We really do need a change of governance.
- Brian J Craig, Whangarei
It's crunch time
The Hundertwasser controversy - a solution to please everyone
More letters to the editor both for and against. Double page spreads in the Whangarei Report trying to generate enthusiasm from a generally uninterested population. And never the twain shall meet.
But a suggestion for the pro camp. If it is going to be so profitable.
If we are going to need a multi-storey hotel to cater for the flood of visitors. If there is going to be a queue of cruise ships at Marsden Point with thousands of passengers wanting to pay the entrance fee to see this marvel of architecture. Then what a chance for all of you entrepreneurs. Why don't all of you Hundertwasser supporters raise the finance or invest your savings and build it along with the hotel.
We are always being told these days that private enterprise runs businesses so much better than the public sector. Here's your chance to prove it.
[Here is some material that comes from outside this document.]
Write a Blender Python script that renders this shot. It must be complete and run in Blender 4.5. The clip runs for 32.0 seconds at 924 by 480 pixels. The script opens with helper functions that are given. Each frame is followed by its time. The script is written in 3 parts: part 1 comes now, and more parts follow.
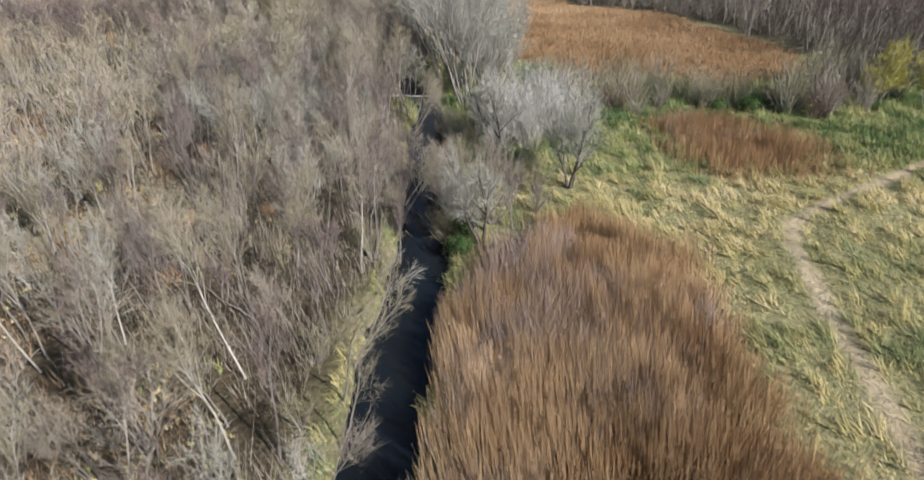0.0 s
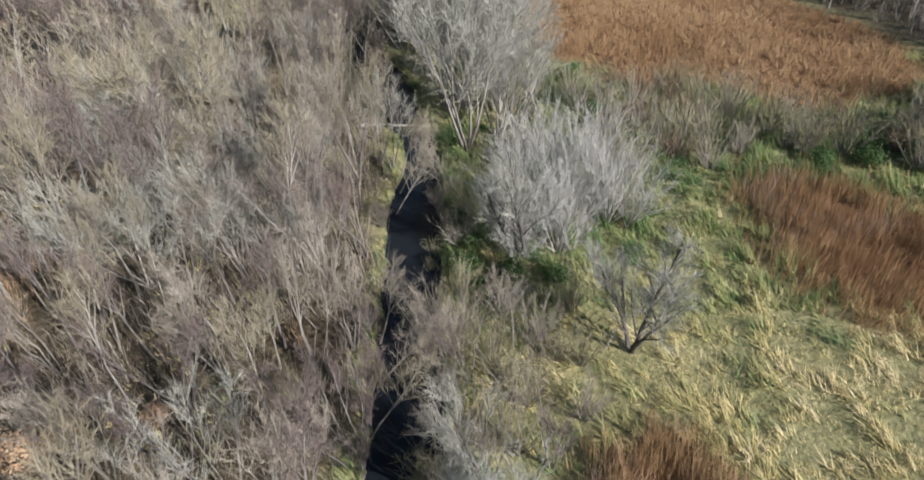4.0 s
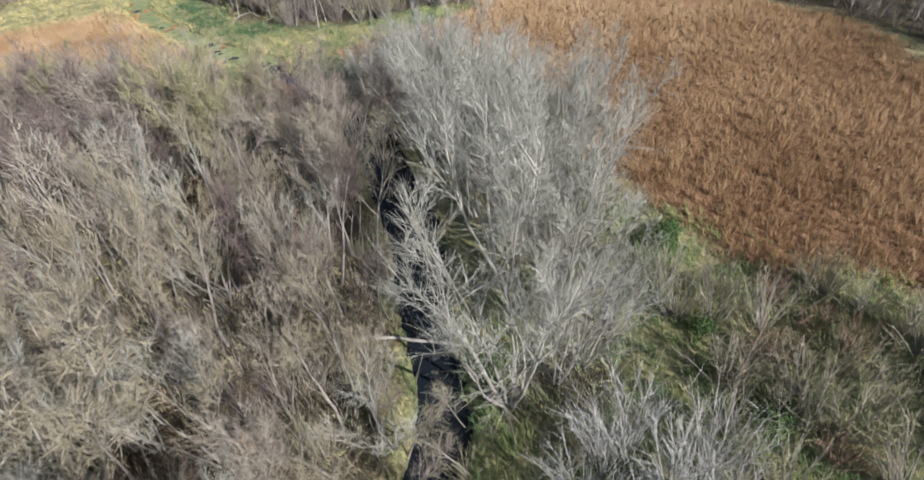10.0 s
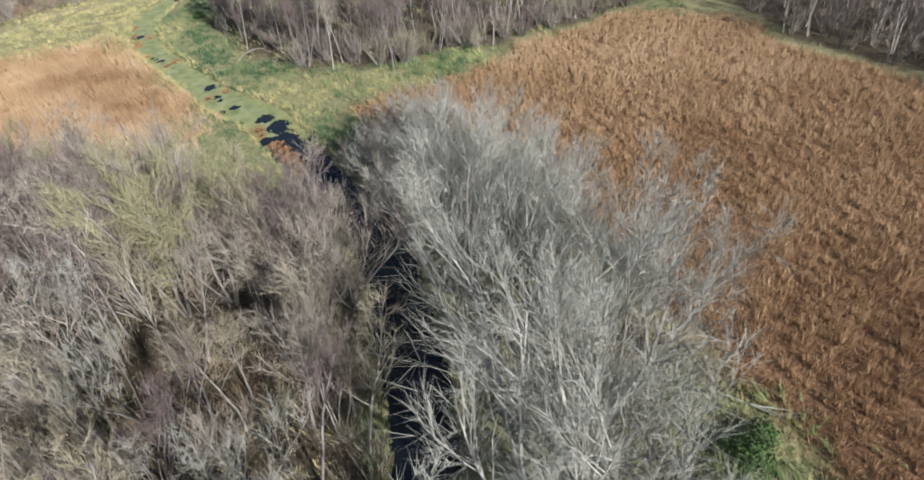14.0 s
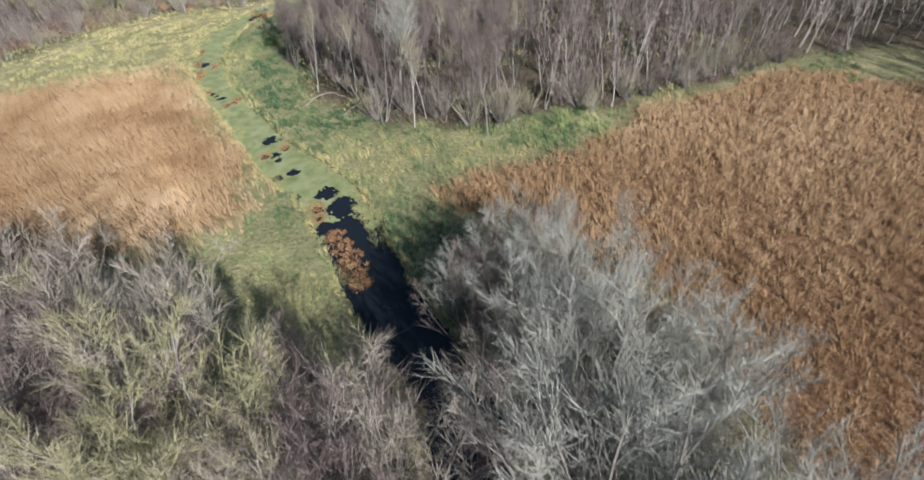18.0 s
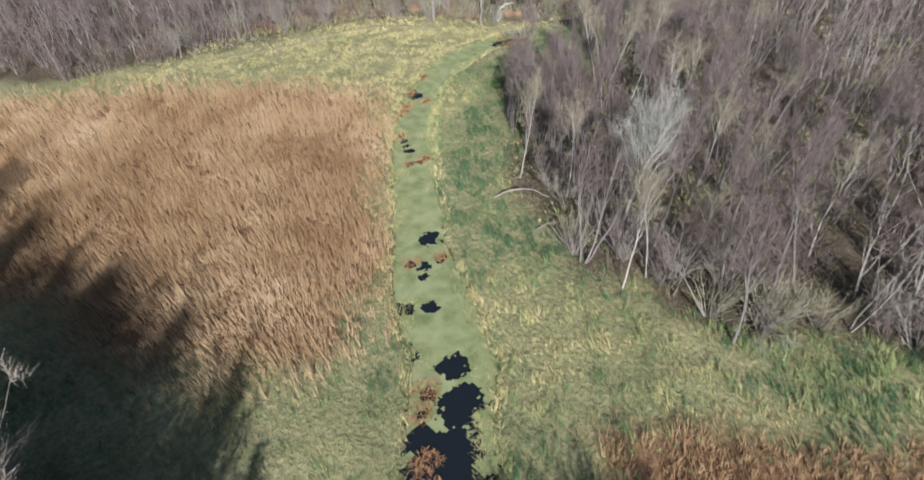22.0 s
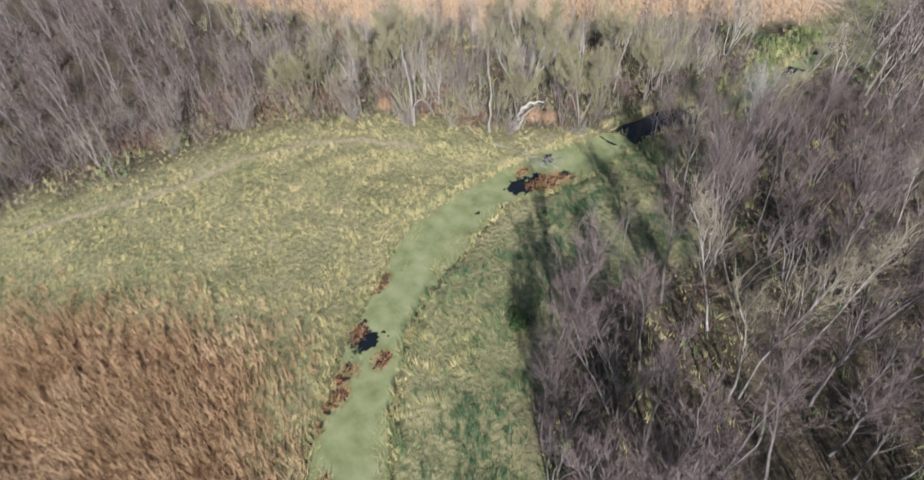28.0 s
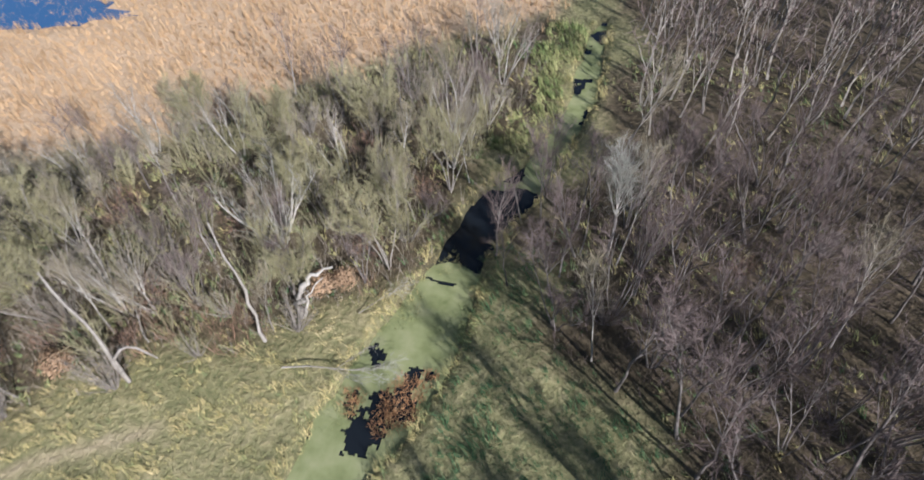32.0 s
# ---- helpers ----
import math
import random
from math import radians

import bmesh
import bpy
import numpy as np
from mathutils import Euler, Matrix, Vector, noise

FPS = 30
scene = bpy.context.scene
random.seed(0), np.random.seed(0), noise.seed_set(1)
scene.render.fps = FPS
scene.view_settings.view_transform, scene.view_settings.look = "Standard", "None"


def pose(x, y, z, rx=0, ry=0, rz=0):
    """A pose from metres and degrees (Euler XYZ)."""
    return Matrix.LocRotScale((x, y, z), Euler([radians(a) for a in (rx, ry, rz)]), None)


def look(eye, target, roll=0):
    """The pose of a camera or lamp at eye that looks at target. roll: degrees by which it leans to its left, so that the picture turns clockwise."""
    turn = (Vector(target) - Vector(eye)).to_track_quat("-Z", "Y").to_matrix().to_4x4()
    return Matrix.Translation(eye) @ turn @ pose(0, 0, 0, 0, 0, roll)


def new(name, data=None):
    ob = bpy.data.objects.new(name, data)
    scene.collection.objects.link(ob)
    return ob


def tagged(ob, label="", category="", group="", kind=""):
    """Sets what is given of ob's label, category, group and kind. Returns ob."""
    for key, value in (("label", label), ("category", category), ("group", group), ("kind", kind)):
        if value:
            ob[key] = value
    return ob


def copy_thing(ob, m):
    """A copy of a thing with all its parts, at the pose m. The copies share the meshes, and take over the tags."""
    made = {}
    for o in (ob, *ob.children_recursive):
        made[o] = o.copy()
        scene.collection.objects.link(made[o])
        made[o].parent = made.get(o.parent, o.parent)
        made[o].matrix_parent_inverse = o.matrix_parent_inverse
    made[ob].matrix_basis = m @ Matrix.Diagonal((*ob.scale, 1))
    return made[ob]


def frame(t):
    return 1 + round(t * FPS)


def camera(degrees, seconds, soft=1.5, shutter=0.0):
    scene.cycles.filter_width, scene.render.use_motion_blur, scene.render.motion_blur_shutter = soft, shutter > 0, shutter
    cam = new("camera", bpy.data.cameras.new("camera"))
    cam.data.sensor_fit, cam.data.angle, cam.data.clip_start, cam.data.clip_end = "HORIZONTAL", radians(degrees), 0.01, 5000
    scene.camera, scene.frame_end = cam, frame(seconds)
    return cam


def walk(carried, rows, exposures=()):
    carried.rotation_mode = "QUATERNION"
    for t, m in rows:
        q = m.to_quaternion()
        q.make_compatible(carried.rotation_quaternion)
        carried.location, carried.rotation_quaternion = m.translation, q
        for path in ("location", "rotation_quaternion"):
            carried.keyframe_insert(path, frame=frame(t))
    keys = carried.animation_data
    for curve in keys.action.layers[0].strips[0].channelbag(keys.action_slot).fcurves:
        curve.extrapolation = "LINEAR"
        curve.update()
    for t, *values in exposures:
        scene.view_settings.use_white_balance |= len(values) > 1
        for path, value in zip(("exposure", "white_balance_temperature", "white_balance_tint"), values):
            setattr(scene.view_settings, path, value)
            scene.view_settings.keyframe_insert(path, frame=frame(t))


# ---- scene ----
cam = camera(77.9, 32.0, soft=1.65, shutter=0.4)
EXPOSURE = 0.62
PATH = [
    (0, (0.001, 0.111, 20.114), (0.025, 1.844, 19.114), -1.3),
    (0.5, (0.139, 3.434, 20.306), (0.162, 5.144, 19.268), -1.3),
    (1, (0.29, 6.682, 20.629), (0.313, 8.37, 19.556), -1.4),
    (1.5, (0.402, 9.725, 21.066), (0.426, 11.392, 19.961), -1.5),
    (2, (0.475, 12.561, 21.517), (0.499, 14.208, 20.382), -1.6),
    (2.5, (0.575, 15.259, 21.945), (0.596, 16.886, 20.782), -1.8),
    (3, (0.531, 17.688, 22.441), (0.551, 19.299, 21.256), -1.6),
    (3.5, (0.502, 20.093, 22.92), (0.521, 21.695, 21.723), -1.5),
    (5.5, (0.706, 28.762, 25.442), (0.667, 30.326, 24.196), -2.3),
    (6, (0.702, 30.707, 25.892), (0.665, 32.27, 24.644), -2.5),
    (6.5, (0.728, 32.565, 26.475), (0.692, 34.124, 25.224), -2.6),
    (7, (0.789, 34.416, 26.879), (0.753, 35.976, 25.629), -2.8),
    (7.5, (0.981, 36.278, 27.374), (0.941, 37.838, 26.122), -3.2),
    (8, (1.058, 38.278, 27.774), (1.024, 39.831, 26.514), -3.1),
    (8.5, (1.234, 40.228, 28.027), (1.174, 41.778, 26.763), -3.2),
    (9, (1.534, 42.328, 28.232), (1.4, 43.873, 26.968), -3.4),
    (9.5, (1.784, 44.489, 28.449), (1.608, 46.027, 27.184), -3.8),
    (10, (2.076, 46.681, 28.668), (1.872, 48.214, 27.4), -4.2),
    (10.5, (2.46, 48.912, 28.914), (2.254, 50.443, 27.643), -4.4),
    (11, (2.733, 51.18, 29.348), (2.484, 52.706, 28.079), -4.3),
    (11.5, (3.152, 53.326, 29.741), (2.892, 54.849, 28.471), -4.3),
    (12, (3.429, 55.437, 30.044), (3.168, 56.956, 28.769), -4.2),
    (12.5, (3.337, 57.434, 30.294), (3.071, 58.948, 29.015), -4.0),
    (13, (2.748, 59.221, 30.484), (2.476, 60.731, 29.202), -3.8),
    (13.5, (1.784, 60.75, 30.622), (1.506, 62.257, 29.338), -3.6),
    (14, (0.508, 62.106, 30.742), (0.223, 63.612, 29.457), -3.4),
    (14.5, (-0.802, 63.571, 30.826), (-1.094, 65.074, 29.54), -3.4),
    (16.5, (-4.13, 71.371, 30.615), (-4.465, 72.87, 29.335), -3.5),
    (17, (-4.832, 73.811, 30.62), (-5.186, 75.305, 29.338), -3.6),
    (17.5, (-5.505, 76.511, 30.595), (-5.927, 77.988, 29.314), -3.5),
    (18, (-6.157, 79.355, 30.545), (-6.652, 80.811, 29.265), -3.3),
    (18.5, (-6.852, 82.289, 30.438), (-7.411, 83.722, 29.16), -3.2),
    (19, (-7.568, 85.24, 30.35), (-8.197, 86.645, 29.073), -2.9),
    (19.5, (-8.39, 88.237, 30.277), (-9.1, 89.603, 29.0), -2.7),
    (20, (-9.292, 91.129, 30.257), (-10.104, 92.436, 28.979), -2.8),
    (20.5, (-10.47, 94.031, 30.191), (-11.381, 95.272, 28.913), -2.5),
    (21, (-11.851, 97.011, 30.066), (-12.855, 98.176, 28.788), -2.3),
    (21.5, (-13.345, 99.906, 29.987), (-14.413, 101.012, 28.708), -2.0),
    (22, (-15.047, 102.645, 29.955), (-16.163, 103.699, 28.673), -2.1),
    (22.5, (-17.014, 105.391, 29.9), (-18.171, 106.394, 28.614), -2.1),
    (23, (-19.192, 108.03, 29.811), (-20.37, 109.003, 28.52), -1.9),
    (23.5, (-21.38, 110.467, 29.707), (-22.561, 111.43, 28.411), -2.0),
    (24, (-23.699, 112.964, 29.583), (-24.873, 113.925, 28.281), -2.2),
    (24.5, (-25.992, 115.406, 29.459), (-27.159, 116.37, 28.151), -2.3),
    (25, (-28.392, 117.987, 29.349), (-29.551, 118.951, 28.035), -2.4),
    (25.5, (-30.811, 120.485, 29.304), (-31.962, 121.448, 27.982), -2.4),
    (27.5, (-40.685, 130.27, 29.097), (-41.815, 131.209, 27.74), -3.5),
    (28, (-43.23, 132.741, 28.961), (-44.326, 133.702, 27.591), -3.6),
    (28.5, (-45.75, 135.028, 28.788), (-46.775, 136.046, 27.405), -3.6),
    (29, (-48.13, 137.24, 28.589), (-49.082, 138.309, 27.192), -3.7),
    (29.5, (-50.445, 139.48, 28.388), (-51.302, 140.607, 26.976), -3.5),
    (30, (-52.592, 141.7, 28.202), (-53.354, 142.875, 26.774), -3.4),
    (30.5, (-54.473, 143.882, 27.99), (-55.132, 145.103, 26.55), -3.5),
    (31, (-56.299, 146.213, 27.81), (-56.853, 147.466, 26.353), -3.2),
    (31.5, (-57.906, 148.523, 27.725), (-58.363, 149.795, 26.251), -2.7),
    (32, (-59.475, 150.848, 27.65), (-59.825, 152.132, 26.158), -2.1),
]
walk(cam, [(t, look(eye, target, roll)) for t, eye, target, roll in PATH], exposures=[(0.0, EXPOSURE, 6150, 12), (6.0, EXPOSURE + 0.1, 6050, 12), (14.0, EXPOSURE + 0.08, 5950, 11), (21.0, EXPOSURE + 0.06, 5850, 11), (26.0, EXPOSURE + 0.04, 5850, 15), (32.0, EXPOSURE + 0.02, 5850, 15)])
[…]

Just think what a killing you could make! Live in luxury for the rest of your lives on the profits. I promise not to be jealous as you drive down in your Rolls to collect your dividends.
So how about putting your money were your mouths are and you take the risk. I can't afford to pay extra rates to keep it going if it turns out that your profit estimates are too optimistic.
One final thing. You are quite welcome to accuse me of being a "stick in the mud" or even call me a "latter day Luddite", but to the lady who wrote in last week from Maunu who accused the anti camp of bigotry, I suggest that you get yourself a dictionary and look up the meaning of words before you use them.